The problem with thinking of religion this way is that we get fundamentally confused about what a person's freedoms are and what their responsibilities to the rest of society are. People can't help what ethnicity they are. And that's part of the reason that we think it is unfair to criticize them or discriminate against them because they are Italian, or Persian, or Kurdish. That was the point behind the civil rights movement. African Americans were being discriminated against for something that 1) made no difference at all, and 2) they couldn't help; their skin color.

And we often get mixed up about religion in just this way. We are concerned to have respect and tolerance for other people's religious views, just like we try to have respect and tolerance for their ethnic and cultural origins. People talk and act like they have a right to possess whatever religious views they want, and that they shouldn't be criticized, or discriminated against on the basis of them. And criticism of a person's religion has become almost as taboo in our culture as making an off color racial remark to them. We would no more say something like, "Catholics are nut jobs, they think that the wine and crackers literally turn into flesh and blood," than we would make a crack about blacks and watermelon.

But it's a serious mistake to treat religion this way. For one thing, people aren't just bestowed with a religion and that's the end of it. They have a choice. They don't have to be Catholic, or Muslim, or Pentecostal. They can change their minds. And by treating people's religious affiliation with so much reverence and political correctness, we've effectively given them a blank check to form whatever crazy ideas they want, and pursue those ideas, foster them in each other, encourage their kids to believe them, and pass them on to the next generation. And they can demand--because freedom of religion is a right after all--that no one say anything critical about it because that would be intolerant and bigoted. People will say, "I have a right to my opinion," and "Well, that's just the way I was raised," as if they ends all rational inquiry into the matter. Can you imagine a serial killer saying (truthfully), "Well, I was just raised so that from time to time you went out, picked up a stranger, and brutally murdered them."

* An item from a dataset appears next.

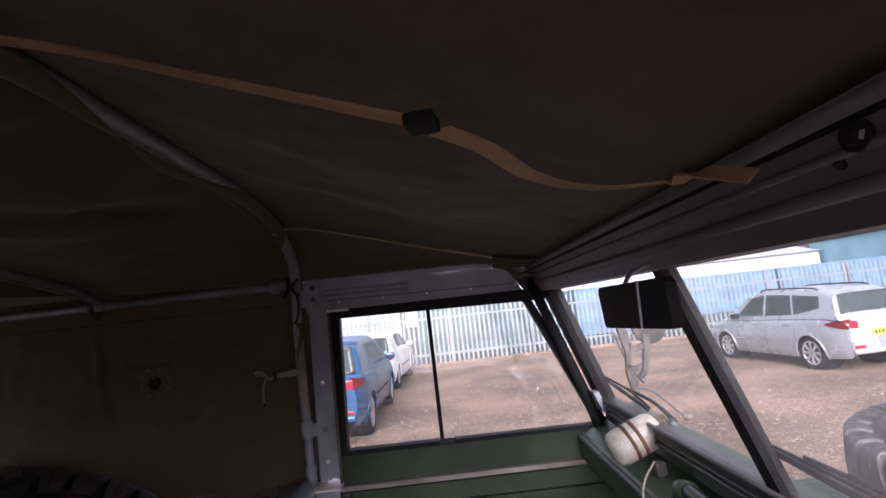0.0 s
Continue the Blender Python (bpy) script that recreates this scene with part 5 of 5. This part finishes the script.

But then as long as religious believers have a free pass from any kind of critical scrutiny, they, like all of us, are prone to get crazier and crazier. There are currently millions and millions of Americans who think that Armageddon and the second coming of Jesus is coming very, very soon. And they are going to vote on the basis of those religious views, they are going to get on the school board, they are going to teach in the classroom, they are going to make moral decisions, they are going to get married, they are going to fight wars, they are going to blow themselves up on a bus crowded with school children, and so on, all based on what their religion told them.

Religious institutions and religious beliefs are pernicious and warp into ever more dangerous forms in a way that skin color does not. Certainly we should be tolerant of people when they look different. We should always be tolerant of the free and open exchange of ideas. That was the point of freedom of speech, after all. We all need to be able to get those ideas, including the radical, unorthodox, and anti-establishment ones, out there. And we need to have an open, intelligent, critical discussion about them to sort them out. But that's the irony. For the sake of freedom of religion, we have made it possible for people be protected from the open exchange of ideas that might keep them in check. We've given them a pass to secret themselves away and cultivate the most outrageous worldviews. And we have allowed them to inject those ideas back into the society all while bypassing the most important part--the critical vetting. So they get to tell their kids that the earth was created 6,000 years ago, that angels exist, and that the wine and crackers turn into flesh and blood. And they also tell their kids that they have an absolute right to their religious beliefs. And the cycle starts over again.

3 comments:

Anonymous said...

You are right. I am an atheist. Proudly excommunicated from the catholic sect by the bishop of Sacramento himself. I felt segregated against in the biggot USA, so I have left that country for good. The horrible combination of US military force + nukes + religious extremism in the US really scares me. Thanks a million for you blog.

Anonymous said...

I liked this blog so much that I put it on my myspace page. I have heard over and over again from my mom that, "When you deny your religion, you deny your culture." I drove me crazy because I'm very proud to be Portuguese and very proud not to be a follower of the Catholic faith. I'm glad that someone else created a good rebuttal to her claim.

-Carla Isabel
AGASA secretary 2005-2006

Anonymous said...

I agree that other people's beliefs should not be off-limits for public conversation, especially when they're going to do things based on those beliefs that affect others.

Speaking of which, I think it's both fallacious and tasteless to suggest that someone who believes in transsubstantiation is going to strap bombs to herself, and it's part of the reason the public at large believes people like you are idiots.

Religion can command fanatical devotion and override people's consciences. So can other loyalties. Treating the problem as an inherently religious one is being selectively blind.